With all that ambient radiation bouncing around I wouldn’t be surprised if Korea is the next (or last) step in human evolution. The next generation will be born with the ability to interface directly with the communications network, or possibly with two heads, no eyes and one lung (that’s the joy of random mutation). Either way it’ll be a fun time to be alive.
Then again maybe that artificially generated non-ionizing radiation from computer screens, cell phones and power lines will balance out the lack of sunlight that seems to plague this country. God I miss the blue skies (with the lovely UV doses from that pesky hole in the ozone layer), dark nights, and moments of quiet that I took for granted at home.

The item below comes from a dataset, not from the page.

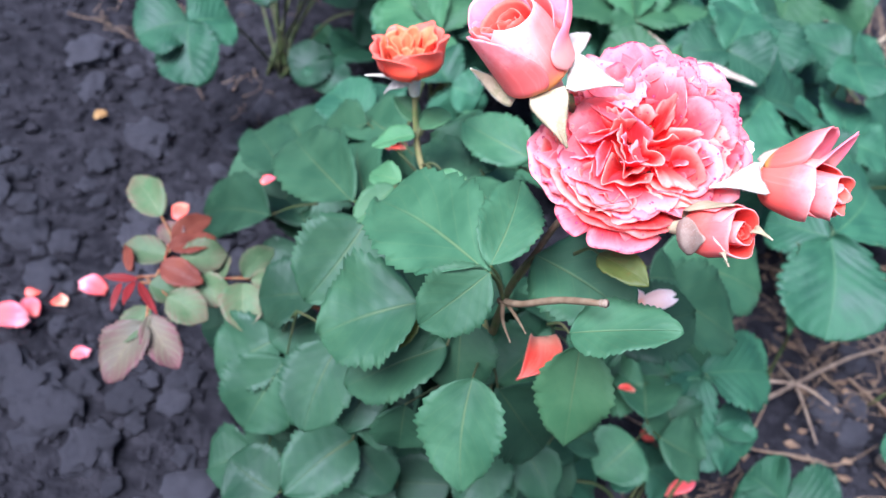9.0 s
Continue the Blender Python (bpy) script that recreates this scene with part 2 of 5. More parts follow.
FALLEN = petal_mat("fallen_petal", (0.95, 0.2, 0.16), (0.95, 0.12, 0.12), (0.95, 0.15, 0.2), (0.96, 0.5, 0.5), spots=0.3)
FALLEN_RED = petal_mat("fallen_red_petal", (0.95, 0.16, 0.12), (0.95, 0.1, 0.06), (0.95, 0.26, 0.16), (0.96, 0.62, 0.4), spots=0.0, pale_amount=0.9)
FALLEN_PALE = petal_mat("faded_petal", (0.97, 0.5, 0.3), (0.95, 0.66, 0.56), (0.93, 0.68, 0.64), (0.94, 0.84, 0.76), spots=0.3)
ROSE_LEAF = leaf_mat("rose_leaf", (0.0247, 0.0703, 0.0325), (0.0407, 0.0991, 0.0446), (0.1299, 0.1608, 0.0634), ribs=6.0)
# darkened copy of ROSE_LEAF: shade low in the bush put into the colour
ROSE_LEAF_DARK = leaf_mat("rose_leaf_shaded_dark", (0.0131, 0.0394, 0.0183), (0.0214, 0.0556, 0.0250), (0.0684, 0.0902, 0.0355), ribs=6.0)
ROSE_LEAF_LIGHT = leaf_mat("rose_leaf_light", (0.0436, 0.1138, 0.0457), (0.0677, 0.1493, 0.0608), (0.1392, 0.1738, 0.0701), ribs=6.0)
LEAF_BACK = leaf_mat("leaf_reverse", (0.056, 0.112, 0.0546), (0.077, 0.14, 0.0710), (0.14, 0.21, 0.0983), ribs=6.0, rough=0.6)
YELLOW_LEAF = leaf_mat("yellowing_leaf", (0.055, 0.07, 0.012), (0.085, 0.1, 0.018), (0.13, 0.14, 0.035), ribs=5.0)
YOUNG_LEAF = leaf_mat("young_leaf", (0.0546, 0.1012, 0.0396), (0.1012, 0.1540, 0.0686), (0.1760, 0.1936, 0.1056), ribs=6.0, blush=(0.1320, 0.0484, 0.0422), flush=0.6, through=0.25)
PURPLE_LEAF = leaf_mat("purple_young_leaf", (0.0936, 0.0792, 0.0540), (0.1368, 0.1152, 0.0720), (0.2304, 0.2088, 0.1152), ribs=6.0, blush=(0.1080, 0.0360, 0.0432), flush=1.0, through=0.25, rib_tone=0.3)
RED_LEAF = leaf_mat("red_leaf", (0.1, 0.018, 0.01), (0.16, 0.04, 0.02), (0.2, 0.07, 0.04), ribs=6.0, through=0.25)
CRIMSON_LEAF = leaf_mat("crimson_leaf", (0.1500, 0.0090, 0.0090), (0.2250, 0.0150, 0.0150), (0.2250, 0.0375, 0.0300), ribs=6.0, through=0.25)
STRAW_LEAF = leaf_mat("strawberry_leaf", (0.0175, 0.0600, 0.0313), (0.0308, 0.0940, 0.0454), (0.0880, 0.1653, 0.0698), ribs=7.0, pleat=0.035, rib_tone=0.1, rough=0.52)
# the strawberry leaf green again, scaled darker
STRAW_DARK = leaf_mat("strawberry_leaf_dark", (0.0111, 0.0392, 0.0195), (0.0195, 0.0613, 0.0283), (0.0557, 0.1079, 0.0435), ribs=7.0, pleat=0.035, rib_tone=0.1, rough=0.52)
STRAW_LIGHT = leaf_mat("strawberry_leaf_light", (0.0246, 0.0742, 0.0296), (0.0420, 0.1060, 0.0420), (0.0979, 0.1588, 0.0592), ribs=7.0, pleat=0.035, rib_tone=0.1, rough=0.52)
STRAW_BACK = leaf_mat("strawberry_leaf_reverse", (0.084, 0.14, 0.0692), (0.119, 0.175, 0.0904), (0.154, 0.21, 0.1064), ribs=7.0, rough=0.65)
SEPAL = plain_mat("felted_sepal", (0.46, 0.385, 0.31), (0.60, 0.53, 0.45), 260.0, rough=0.9, bump=0.8, deep=0.0006, fine=(0.54, 0.48, 0.40))
SEPAL_OUT = plain_mat("green_sepal", (0.3000, 0.2500, 0.1375), (0.4250, 0.3187, 0.2063), 160.0, rough=0.8, bump=0.5, deep=0.0004, fine=(0.5625, 0.4688, 0.3375))
STEM = plain_mat("rose_stem", (0.104, 0.136, 0.04), (0.192, 0.144, 0.064), 90.0, rough=0.55)
STEM_BROWN = plain_mat("brown_stem", (0.1024, 0.0640, 0.0352), (0.1664, 0.1152, 0.0704), 140.0, rough=0.7)
RED_STEM = plain_mat("red_stem", (0.1800, 0.0360, 0.0180), (0.1920, 0.1020, 0.0420), 90.0, rough=0.5)
PETIOLE = plain_mat("petiole", (0.0504, 0.0756, 0.0220), (0.0693, 0.0630, 0.0252), 60.0, rough=0.6)
CALYX = plain_mat("calyx_tube", (0.45, 0.42, 0.3), (0.51, 0.495, 0.39), 200.0, rough=0.7)
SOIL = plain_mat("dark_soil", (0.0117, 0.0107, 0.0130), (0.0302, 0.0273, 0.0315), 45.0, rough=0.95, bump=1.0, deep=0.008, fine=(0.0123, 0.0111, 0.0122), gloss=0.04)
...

You know I miss the blue skies too – and I live here. I havn’t seen genuine sunlit blue sky through anything but the occational bit of tinted glass for almost two weeks. Even my lunchtimes are sheltered trips from glass and steel fluroescent lit prison to glass and aluminium mobile cages to other glass and steel fluroescent lit prisons. On weekends I am trapped by arms till well after the sun is up and cannot make it to a nice strip of sunlight for lunch or anything because of my other half’s predisposition to be indoors and warm… *sigh*
wow, that sounded heaps more depressing than I actually meant it. Let’s just leave it at FT work and GF mean you don’t see much daylight, and while I miss it, I am still happy.